Sanctuary in Andhra Pradesh, India

Kolleru Bird Sanctuary is a sanctuary in Andhra Pradesh, India. It covers 673 square kilometers. It was established in November 1999, under the Wildlife Protection Act of 1972. The sanctuary protects part of the Kolleru Lake wetland, which gained Ramsar Convention for International importance in 2002.

== Geography ==

Kolleru Bird Sanctuary is located in the Eluru district of Andhra Pradesh between the River Krishna and River Godavari deltas spread over 10 to 25 km from Eluru City.

== Flora ==
The main flora of the sanctuary is Phragmites karka, a weed that grows up to 10 feet in height and that offers shelter for some species of birds. The aquatic vegetation includes species such as Nymphaeae nouchali, Nyphoides indicum, Ottelia alismoides, Nechamandra alternifolia, Limnophila indica, Vallisneria spiralis, Blyxa octandra, Ipomoea aquatica, Scirpus articulatus, Paspalidium germinatum, Typha angustata, and Phragmites karka.

== Contour dispute ==
Contours are lines depicted on a map, connecting points of equal height above the sea level (mean sea level). In the past, the water level in the lake was between contour 7 and 10 during the monsoon, and it fell to contour 3 during the dry season. The area in contour 3 is 135 square kilometres and the area in contour 10 is 901 square kilometres.

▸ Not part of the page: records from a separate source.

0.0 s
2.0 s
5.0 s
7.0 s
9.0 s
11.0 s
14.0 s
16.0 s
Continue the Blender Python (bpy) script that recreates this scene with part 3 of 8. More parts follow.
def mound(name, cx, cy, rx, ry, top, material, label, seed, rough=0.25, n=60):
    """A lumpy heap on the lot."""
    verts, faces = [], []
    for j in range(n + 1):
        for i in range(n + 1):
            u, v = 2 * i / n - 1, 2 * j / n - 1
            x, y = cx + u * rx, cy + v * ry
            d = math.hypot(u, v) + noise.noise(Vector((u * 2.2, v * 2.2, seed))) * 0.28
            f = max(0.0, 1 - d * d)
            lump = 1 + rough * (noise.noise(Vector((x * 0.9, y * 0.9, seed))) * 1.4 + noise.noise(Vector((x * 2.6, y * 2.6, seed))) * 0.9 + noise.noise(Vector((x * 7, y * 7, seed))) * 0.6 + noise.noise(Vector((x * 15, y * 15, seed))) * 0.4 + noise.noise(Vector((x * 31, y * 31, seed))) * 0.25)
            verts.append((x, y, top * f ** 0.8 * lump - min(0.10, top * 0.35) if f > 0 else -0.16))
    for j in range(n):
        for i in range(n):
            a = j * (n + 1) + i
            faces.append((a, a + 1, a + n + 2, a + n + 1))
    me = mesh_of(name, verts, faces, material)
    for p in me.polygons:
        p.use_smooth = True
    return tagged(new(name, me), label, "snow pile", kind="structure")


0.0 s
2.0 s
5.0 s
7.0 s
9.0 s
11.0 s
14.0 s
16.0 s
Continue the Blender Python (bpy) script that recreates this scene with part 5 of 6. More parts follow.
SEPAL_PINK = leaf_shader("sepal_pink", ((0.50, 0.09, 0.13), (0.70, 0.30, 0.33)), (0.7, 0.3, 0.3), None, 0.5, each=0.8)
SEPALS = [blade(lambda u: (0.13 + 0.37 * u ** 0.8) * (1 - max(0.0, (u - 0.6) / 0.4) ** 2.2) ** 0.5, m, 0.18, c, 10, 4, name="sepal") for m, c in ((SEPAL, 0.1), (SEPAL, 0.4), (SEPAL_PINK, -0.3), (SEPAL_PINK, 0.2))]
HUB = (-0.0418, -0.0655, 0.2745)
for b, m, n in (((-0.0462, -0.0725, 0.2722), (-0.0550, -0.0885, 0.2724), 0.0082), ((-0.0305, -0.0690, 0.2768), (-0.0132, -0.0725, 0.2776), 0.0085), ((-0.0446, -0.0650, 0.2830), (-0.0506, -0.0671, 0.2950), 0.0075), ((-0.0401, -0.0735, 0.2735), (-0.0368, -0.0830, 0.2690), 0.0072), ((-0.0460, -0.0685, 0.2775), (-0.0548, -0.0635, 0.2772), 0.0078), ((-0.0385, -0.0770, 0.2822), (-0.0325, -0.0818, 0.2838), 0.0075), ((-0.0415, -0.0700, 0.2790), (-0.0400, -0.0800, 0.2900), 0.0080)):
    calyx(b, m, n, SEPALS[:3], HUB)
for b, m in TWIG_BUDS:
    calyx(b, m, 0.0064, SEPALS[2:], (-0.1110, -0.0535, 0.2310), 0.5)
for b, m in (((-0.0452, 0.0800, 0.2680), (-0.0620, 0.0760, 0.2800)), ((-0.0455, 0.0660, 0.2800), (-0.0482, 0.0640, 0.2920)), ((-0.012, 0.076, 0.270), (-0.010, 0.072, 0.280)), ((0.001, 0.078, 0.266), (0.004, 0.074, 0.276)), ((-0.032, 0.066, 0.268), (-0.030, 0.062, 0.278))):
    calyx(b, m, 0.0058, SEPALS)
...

These conditions do not prevail any more with fish tanks and roads occupying most of the lake. The local fishing community known as Suryavansha Vaddis say that from the times of 13th century during Eastern Ganga Dynasty rule they have had descendant rights on Kolleru Lake; they have appealed to the government to decrease from +5 contour (308 km^{2}) to +3 contour (135 km^{2}), asserting that they were protectors of birds from Langula Gajapathi Raju period.